David Ortiz open to international draft in MLB, seeks further input from players before implementation

Former Boston Red Sox star David Ortiz, perhaps the most prominent voice in Dominican baseball, says he is open to the idea of an international draft but is wary of its implementation before receiving significant input from players past and present.

In a phone conversation Wednesday with ESPN, Ortiz said the draft proposed by Major League Baseball, which has become a flashpoint as the league and the MLB Players Association try to strike a deal that would end MLB's lockout of players, needs a long runway for implementation.

"The system in the Dominican [Republic] is not ready to have a draft next year," Ortiz said. "The Dominican is not the U.S. You can't snap a finger and everything lines up to operate the right way. We've got a new president who's trying to improve things. We need to do this slowly."

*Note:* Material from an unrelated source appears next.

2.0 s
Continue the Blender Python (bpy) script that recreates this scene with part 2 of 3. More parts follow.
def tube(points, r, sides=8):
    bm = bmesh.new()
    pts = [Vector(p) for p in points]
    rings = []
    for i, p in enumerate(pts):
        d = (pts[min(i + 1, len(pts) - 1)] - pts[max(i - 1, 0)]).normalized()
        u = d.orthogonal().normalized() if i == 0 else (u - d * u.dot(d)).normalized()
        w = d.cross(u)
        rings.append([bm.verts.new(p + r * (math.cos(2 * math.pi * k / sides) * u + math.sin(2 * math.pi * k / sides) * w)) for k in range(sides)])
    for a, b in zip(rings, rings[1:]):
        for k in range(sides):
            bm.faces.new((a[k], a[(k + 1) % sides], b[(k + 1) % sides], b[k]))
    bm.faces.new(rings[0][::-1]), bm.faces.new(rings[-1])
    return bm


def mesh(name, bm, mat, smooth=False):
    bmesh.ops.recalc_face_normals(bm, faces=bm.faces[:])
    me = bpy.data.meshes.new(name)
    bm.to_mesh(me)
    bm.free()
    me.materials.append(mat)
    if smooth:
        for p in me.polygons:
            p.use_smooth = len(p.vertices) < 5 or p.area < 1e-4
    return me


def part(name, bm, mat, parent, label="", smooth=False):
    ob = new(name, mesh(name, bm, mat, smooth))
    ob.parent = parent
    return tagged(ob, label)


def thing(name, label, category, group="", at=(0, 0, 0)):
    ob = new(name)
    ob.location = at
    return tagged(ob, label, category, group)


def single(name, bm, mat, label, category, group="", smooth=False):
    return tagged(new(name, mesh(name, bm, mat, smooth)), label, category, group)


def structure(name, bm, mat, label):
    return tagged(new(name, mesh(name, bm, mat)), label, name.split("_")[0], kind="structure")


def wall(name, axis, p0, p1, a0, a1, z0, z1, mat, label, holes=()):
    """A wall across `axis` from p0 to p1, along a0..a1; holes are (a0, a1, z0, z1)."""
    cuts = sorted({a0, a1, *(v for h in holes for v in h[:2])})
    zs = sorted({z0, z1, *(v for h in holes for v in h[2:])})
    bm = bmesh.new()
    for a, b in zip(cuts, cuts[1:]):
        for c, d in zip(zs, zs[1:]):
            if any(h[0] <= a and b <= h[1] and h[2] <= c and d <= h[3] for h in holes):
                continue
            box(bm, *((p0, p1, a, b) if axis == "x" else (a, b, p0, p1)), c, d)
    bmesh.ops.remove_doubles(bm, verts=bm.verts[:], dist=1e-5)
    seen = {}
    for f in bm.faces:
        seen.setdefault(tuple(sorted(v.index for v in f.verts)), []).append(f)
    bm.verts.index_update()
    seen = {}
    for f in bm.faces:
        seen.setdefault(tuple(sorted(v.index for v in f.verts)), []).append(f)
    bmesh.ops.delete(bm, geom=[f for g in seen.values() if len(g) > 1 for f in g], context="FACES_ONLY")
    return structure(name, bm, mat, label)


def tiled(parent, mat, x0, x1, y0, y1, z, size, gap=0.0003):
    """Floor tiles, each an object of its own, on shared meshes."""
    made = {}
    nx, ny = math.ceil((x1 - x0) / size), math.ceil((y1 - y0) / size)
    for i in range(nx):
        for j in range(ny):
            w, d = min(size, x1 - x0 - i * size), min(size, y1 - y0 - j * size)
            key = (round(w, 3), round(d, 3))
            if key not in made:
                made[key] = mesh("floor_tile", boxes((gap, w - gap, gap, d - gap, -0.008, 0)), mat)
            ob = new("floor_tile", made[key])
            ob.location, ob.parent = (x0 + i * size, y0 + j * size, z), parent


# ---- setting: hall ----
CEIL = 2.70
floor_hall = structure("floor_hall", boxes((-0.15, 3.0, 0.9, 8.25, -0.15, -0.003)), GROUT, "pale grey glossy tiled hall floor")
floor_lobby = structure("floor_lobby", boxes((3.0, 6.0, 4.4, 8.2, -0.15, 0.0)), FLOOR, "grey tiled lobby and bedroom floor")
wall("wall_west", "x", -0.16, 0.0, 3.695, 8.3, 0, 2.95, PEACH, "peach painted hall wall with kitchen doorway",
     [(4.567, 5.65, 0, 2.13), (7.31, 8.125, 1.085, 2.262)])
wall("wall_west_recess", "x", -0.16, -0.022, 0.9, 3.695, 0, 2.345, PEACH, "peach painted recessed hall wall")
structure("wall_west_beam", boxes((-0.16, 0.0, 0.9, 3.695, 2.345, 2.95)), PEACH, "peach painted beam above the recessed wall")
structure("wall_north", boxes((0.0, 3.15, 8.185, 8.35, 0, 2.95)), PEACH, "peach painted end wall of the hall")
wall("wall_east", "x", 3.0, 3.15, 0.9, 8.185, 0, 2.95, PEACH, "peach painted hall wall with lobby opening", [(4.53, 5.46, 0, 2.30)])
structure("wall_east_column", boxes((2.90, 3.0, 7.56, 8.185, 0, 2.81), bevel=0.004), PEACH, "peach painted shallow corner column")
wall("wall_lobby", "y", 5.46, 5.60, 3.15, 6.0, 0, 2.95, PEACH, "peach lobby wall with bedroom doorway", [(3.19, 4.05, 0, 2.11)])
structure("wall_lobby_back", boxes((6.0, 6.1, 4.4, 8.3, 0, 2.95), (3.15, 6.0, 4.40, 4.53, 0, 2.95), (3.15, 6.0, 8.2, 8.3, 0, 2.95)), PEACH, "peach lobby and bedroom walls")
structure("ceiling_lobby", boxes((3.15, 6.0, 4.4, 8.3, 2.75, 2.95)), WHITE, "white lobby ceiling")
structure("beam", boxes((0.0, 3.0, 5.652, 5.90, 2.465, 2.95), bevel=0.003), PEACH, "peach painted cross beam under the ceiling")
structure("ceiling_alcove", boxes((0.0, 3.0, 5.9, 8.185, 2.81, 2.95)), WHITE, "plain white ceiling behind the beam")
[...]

MLB has proposed a draft system that would begin in 2024. The league would place teams in pods of seven or eight and rotate their draft positions so there would be equitable access to top amateur talent, with each team picking in the top seven or eight once every four years. The draft would feature 20 rounds, with 600 hard-slotted picks, and undrafted players could sign for a maximum of $20,000. International picks would be tradable.

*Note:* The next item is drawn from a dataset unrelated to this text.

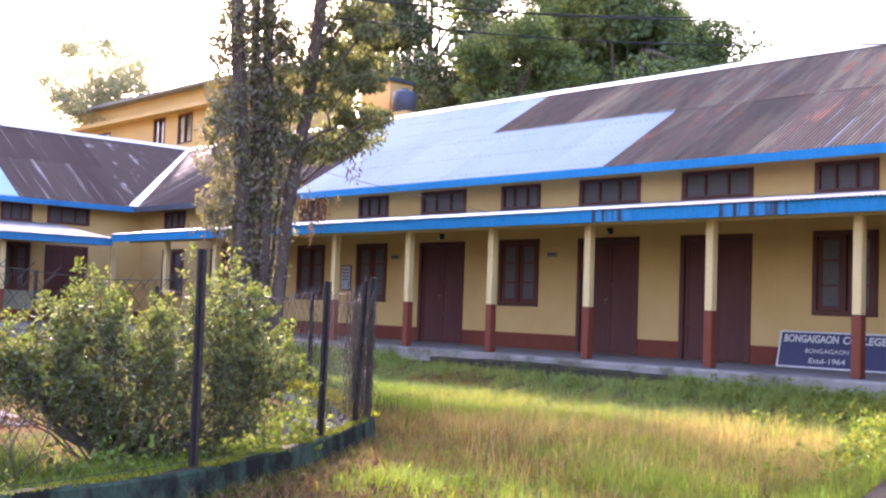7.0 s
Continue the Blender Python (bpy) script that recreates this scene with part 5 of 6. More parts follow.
    part("dead_foliage", leaf_mesh("dead_foliage", np.array(low), 0.11, LEAF_DRY, rng, 1.25, 0.3), th, "hanging dry brown leaves")["kind"] = "stuff"


climber_tree()


# ---- round bush in the garden ----
def bush():
    rng = np.random.default_rng(51)
    th = thing("bush", "loose rounded evergreen bush in the garden", "bush", Matrix.Translation((-7.5, 3.95, 0.05)))
    side, deep = np.array([0.46, 0.89, 0]), np.array([0.89, -0.46, 0])
    span = [-1.14, -.80, -.5, -.2, .05, .3, .6, .85, 1.1]
    high = [.74, 0.92, 1.10, 1.16, 1.10, 1.24, 1.44, 1.16, .82]
    low = [.62, .55, .42, .22, .06, .03, .06, .28, .64]

    def spot(n, inner):
        """Places in the body of the bush: shell for inner near 1."""
        u = rng.uniform(-1.10, 1.08, n)
        top, bot = np.interp(u, span, high), np.interp(u, span, low)
        a = rng.uniform(0, 2 * np.pi, n)
        r = inner ** 0.5 * rng.uniform(0.55, 1, n) ** 0.5
        z = (top + bot) / 2 + (top - bot) / 2 * r * np.sin(a)
        w = 0.16 + 0.42 * np.sqrt(np.clip(1 - (u / 1.12) ** 2, 0, 1))
        return side * (0.86 * u)[:, None] + deep * (w * r * np.cos(a))[:, None] + np.array([0, 0, 1.0]) * z[:, None]

    g = Geo()
    tips = spot(135, 1.0)
    tips += (tips - np.array([0, 0, 0.45])) * rng.normal(0.02, 0.10, (len(tips), 1))
    leafy, shoots = [], []
    for e in tips:
        e[2] = max(e[2], 0.10)
        foot = side * rng.normal(0.02, 0.11) + deep * rng.normal(0, .08)
        mid = (foot + e) / 2 + side * (e @ side) * 0.12 - np.array([0, 0, 0.06])
        limb(g, rng, foot, mid, 0.011, 0.006, 3, 0.05, 5)
        leafy += [np.array(v) for v in limb(g, rng, mid, e, 0.006, 0.002, 5, 0.07, 4)[1:]]
        for _ in range(4):
            q = e + (e - mid) * rng.uniform(-0.1, 0.25) + rng.normal(0, 0.085, 3) + np.array([0, 0, 0.03])
            spray = [np.array(v) for v in limb(g, rng, mid + (e - mid) * rng.uniform(0.3, 0.9), q, 0.003, 0.001, 4, 0.06, 4)[1:]]
            leafy += spray
            if q[2] > 0.55:
                shoots += [spray[-1], spray[-1] + (q - mid) * 0.05]
    part("stem", g.mesh("stem", BARKMOSS), th, "many thin brown stems")["kind"] = "stuff"
    cen = np.concatenate([np.array(leafy), spot(230, 0.55)])
    part("foliage", leaf_mesh("foliage", clumps(rng, cen, rng.uniform(0.02, 0.075, len(cen)), 10, 0.8), 0.046, LEAF_BUSH, rng, -0.1, 0.45), th, "small glossy leaves")["kind"] = "stuff"
    part("young_foliage", leaf_mesh("young_foliage", clumps(rng, np.array(shoots), rng.uniform(0.015, 0.05, len(shoots)), 9, 0.9), 0.044, LEAF_BUSH_TIP, rng, -0.5, 0.45), th, "sunlit yellow-green shoots")["kind"] = "stuff"


bush()


# ---- grass ----
def inside(poly, p):
    r = np.zeros(len(p), bool)
    for (x0, y0), (x1, y1) in zip(poly, poly[1:] + poly[:1]):
        c = ((y0 > p[:, 1]) != (y1 > p[:, 1])) & (p[:, 0] < (x1 - x0) * (p[:, 1] - y0) / (y1 - y0 + 1e-12) + x0)
        r ^= c
    return r


GARDEN = KERB + KERB_BACK + [(-24, 2), (-24, -6), (-5.05, -6)]
PATH_POLY = [(-3.9, 5.5), (-1.5, 5.5), (-2.45, 8.6), (-3.3, 10.4), (-4.3, 12.5), (-4.9, 14.1), (-6.5, 14.1), (-6.0, 12.9), (-5.0, 10.8), (-4.2, 8.8)]
YARD = [(-2.4, 3), (7, 3), (7, 10.9), (-2.1, 10.9), (-2.15, 9)]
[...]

The league says the draft system would guarantee more money for international talent than the current process, in which international amateurs are free agents who can sign with any team but are limited by a hard cap that topped out in the 2021-22 signing class at $6.26 million for eight teams and was as low as $4.64 million for others.

Players are eligible to join organizations at 16 years old, though teams regularly enter into multimillion-dollar agreements with children as young as 12 and 13. MLB believes a draft will curb the corruption that is rife in the international market, with early signings, financial kickbacks and trainers giving performance-enhancing drugs to teenage boys among the foremost issues.

Support for an international draft among the union's rank-and-file is mixed, sources told ESPN. The league tied its implementation to the removal of direct draft-pick compensation, which penalizes teams for signing top free agents, according to sources.

Between the international draft and the gap that remains between the league and union on competitive-balance tax thresholds, multiple issues continue to hold up a deal that would end the lockout, sources said.

With nearly one-third of major league players coming from Latin American countries and a higher proportion of minor leaguers from the Dominican Republic, Venezuela, Cuba and other baseball hotbeds, the international market has become a vital part of the game.

Among the current stars to sign as international free agents: Shohei Ohtani, Fernando Tatis Jr., Juan Soto, Ronald Acuña Jr., Vladimir Guerrero Jr., Jose Ramirez, Jose Altuve, Rafael Devers, Xander Bogaerts and reams of others.

MLB, which canceled the first week of games already, told players that without a deal by Tuesday, it would cancel a second week. Following 17 hours of talks that ended early Wednesday, the league agreed that it would wait for a proposal from the MLBPA before canceling another batch of games.

In a voice message sent to a group chat that has been widely shared in Dominican baseball circles, Ortiz encouraged others "to lead a strong campaign opposing the draft," according to a copy of the message obtained by ESPN.

In the follow-up conversation with ESPN, Ortiz said he understood the potential benefits of a draft but was wary of its consequences. A longer runway to implement it, he said, would allow the voices of on-the-ground principals to be considered.

"Taking time -- that makes more sense," Ortiz said. "OK, guys, let's keep up this pace to do it three, four years from now. We sit down with the big-time players. We listen to what they have to say. If we're going to do it, let's do it right. Rushing it like this is not right.

"Baseball is such a big thing in the Dominican. Baseball keeps kids off the streets. We don't want that to walk away from us. We want it to get better. That's my focus. Nothing else. We have the youth. People wanting to be me, Pedro [Martinez], [Albert] Pujols. We can't let that go away.

"At the end of the day, I don't want those kids to be affected by it. I already played baseball. I had a career. I care about the kids being treated right. I understand MLB wants to have control over everything they do, but you're not going to change the system overnight. Baseball is one of the secret weapons of the Dominican economy. If you talk about a draft here in the states, you have choices. You can do football, basketball. You don't have choices [in the D.R.]. Dominican has baseball to make your way out. That's it. You have to be careful."